Timed, fittingly, as a prelude to this Sunday’s Oscars, the eighth episode of The Bachelor, in which Ben went home to meet his prospective in-laws—all eight of them—had the makings of an Academy Award Show. For starters, there were the opening numbers: from Lindzi’s skillful equestrian display to Kacie B.’s seasoned baton twirling performance with the town’s marching band, to Nicki’s wacky boot-and-Stetson shopping spree, each of our wife nominees was out to entertain.
But, as ever, it was industry vet Courtney, with her wealth of modeling experience, who stole
the show with a wedding ambush we’re calling Extremely Forward and Incredibly Premature. The cast was small: Our two stars, naturally, plus one, jarring cameo: a guy who appeared out of nowhere and seemed qualified to conduct a fake wedding ceremony—let’s just hope he has a SAG card. Modeling her performance on Kathy Bates’ Oscar winning turn in Misery, Courtney informed her captive Ben that he would now be writing his vows. If we’re honest, the script let us down at this point, namely because Courtney blatantly plagiarized from Sex and the City (Courtney: "I'm looking for love, real love, all-consuming, can't live without it love." Carrie: "I’m looking for love. Real love, ridiculous, inconvenient, consuming, can’t-live-without-each other love."). And also, we might add, Bob Marley (Courtney: "I want to love you and treat you right, every day and every night." Bob: "I want to love you and treat you right, I want to love you, every day and every night."). "I hope you know I’m 100% ready for marriage," Courtney finished. If we could be so bold as to offer our own director's commentary: I think the "Almost Married" sign on your Ford Explorer and the rings you fashioned out of reeds probably tipped him off.
Moving on to Best Father in a Protective Role: It was stiff competition. Lindzi’s father borrowed a page from Adventures in Babysitting, riffing on the infamous "no one comes here without singing the blues" line, but improvising with a horsey twist: "At the Cox household, we like to have carriage races," Mr. Cox told Ben, with a take-it-or-leave-here undertone. "Are you interested in partaking in that?" Kacie B.’s dad meanwhile, gave one of those slow burning portrayals that stay with you even after you leave the theater: "I had a nice chat with Kacie’s dad, but the more I think about it, I’m not sure he likes me," Ben reflected. Powerful stuff! Courtney's dad took the likeable Kenny Rogers route, delivering a know-when-to-hold-‘em monologue along the lines of "marriage is a gamble." But come voting
time, it was Nikki's dad who was the clear winner, taking a tried and true page from the parental playbook: dropping the D-bomb. "If you don’t wind up together I’m not going to be mad," he said. "I’m going to be disappointed." And as everyone knows, there’s nothing worse or more effective than a dad using the word disappointed. (Not to be outdone, Nicky's brother also took home the Best Silent performance award. Though, to be fair, he was the only one in the running.)
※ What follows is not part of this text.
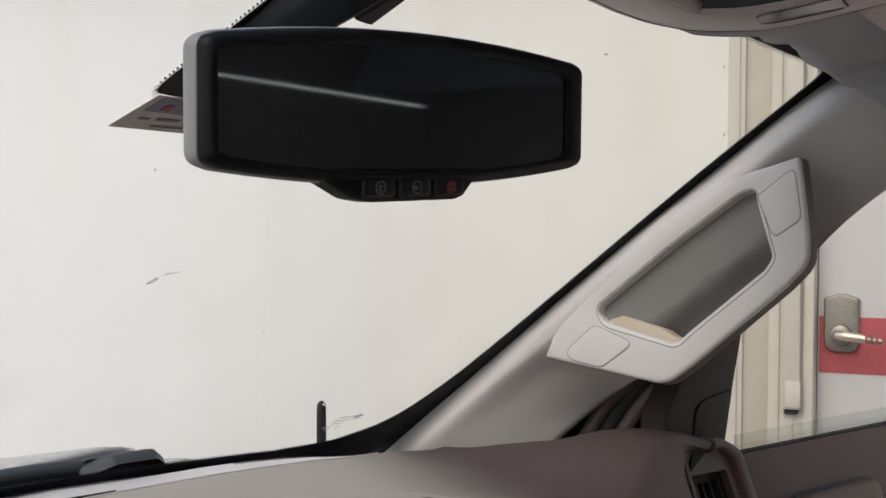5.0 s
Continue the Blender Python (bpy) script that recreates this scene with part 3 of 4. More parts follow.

Costume design was another hotly contested category of the night. Nicky’s Texas adventure
had all the bells and whistles the Academy loves: A drapey silver sequin shirt, rust and teal cowboy boots, a chocolate Stetson and an oversized silver buckled belt. She was pretty much begging to be in Annie Get Your Gun, and in any other context we’d be politely horrified, but in Texas, with her blinding dental hygienist pearly whites to offset it all, it somehow worked. Kacie B., on the other hand, failed to convince (on more levels than one, poor thing) in a black unitard paired with a red button-down shirt and topped off with brown knee boots. It was somewhere between Footloose and West Side Story, and sadly, it wasn’t working. Lindzi’s costume was most authentic: her shrunken plaid button-down with worn-in skinny jeans hit all the right notes. But this year it was a low-budget production that would emerge victorious: Courtney’s gauzy white sundress as wedding gown (topped off, we might add, with a fetching jade pendant), and a black construction paper bowtie for the groom.
And finally, to Best Actor. As always, it was Ben, and only Ben, for your consideration. We
could dig into a highlights reel at this point, or detail his catchphrases ("There were moments when I thought: I could love this girl!") but the true testament to his acting skills was best summed up by fellow castmember Nikki: "He makes me feel special," she gushed. And to do that, while balancing three other fiancés in training, diffusing professions of love and drinking endless glasses of wine, now that is the measure of a true professional.